Читаем Письма полностью

Добрый и любезный Андрей Александрович! Дело, которое так долго меня мучило и носило по свету, в котором вы так много принимали участия, по доброте души вашей, — я был так счастлив, — приняли на себя труд покровительствовать мне в нем его превосходительство Василий Андреевич Жуковский и его сиятельство Петр Андреевич Вяземский, которым я обязан навсегда моею благодарностью, — это дело, наконец, слава Богу, кончилось, и кончилось хорошо. Благодарю вас, душевно благодарю и благодарю вас, любезнейший Андрей Александрович! Без помочи нашей оно не могло бы никогда окончиться, как кончилось. Клянусь вам Богом моим, я не подличал в нем перед вами, а просто самая крайняя необходимость в последний раз заставила меня так настойчиво просить вас о помочи. Мне горько было, тяжело утруждать вас такими просьбами, — да что ж было делать, когда на вас одних была вся моя надежда! Хотели пособить другие, да на словах, — а на деле вышло не то. Еще благодарю вас. Теперь немного полегчало на душе, и вот одно сильно еще тревожить.
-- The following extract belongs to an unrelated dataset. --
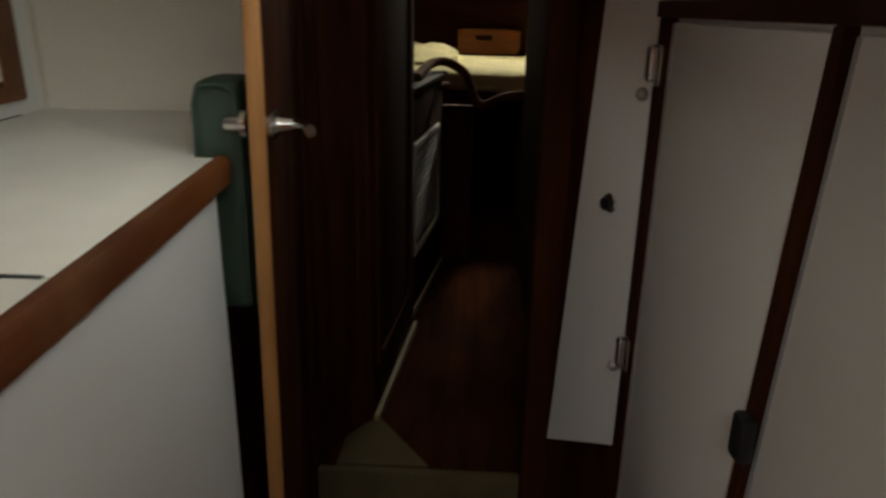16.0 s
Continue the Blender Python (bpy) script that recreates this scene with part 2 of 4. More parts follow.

В эту поездку я, кажется, так наскучил Василию Андреевичу, что мне заметно очень показалось его на меня неудовольствие. Может быть, я ошибаюсь; дай-то Бог, чтобы я ошибся! А все сомненье мучает. Пожалуйста, ради Бога, выведите меня из этого сомнения; вам должно быть все известно. Если правда, то эту потерю тяжело мне будет перенесть; я ей священно дорожил и так несчастно потерял.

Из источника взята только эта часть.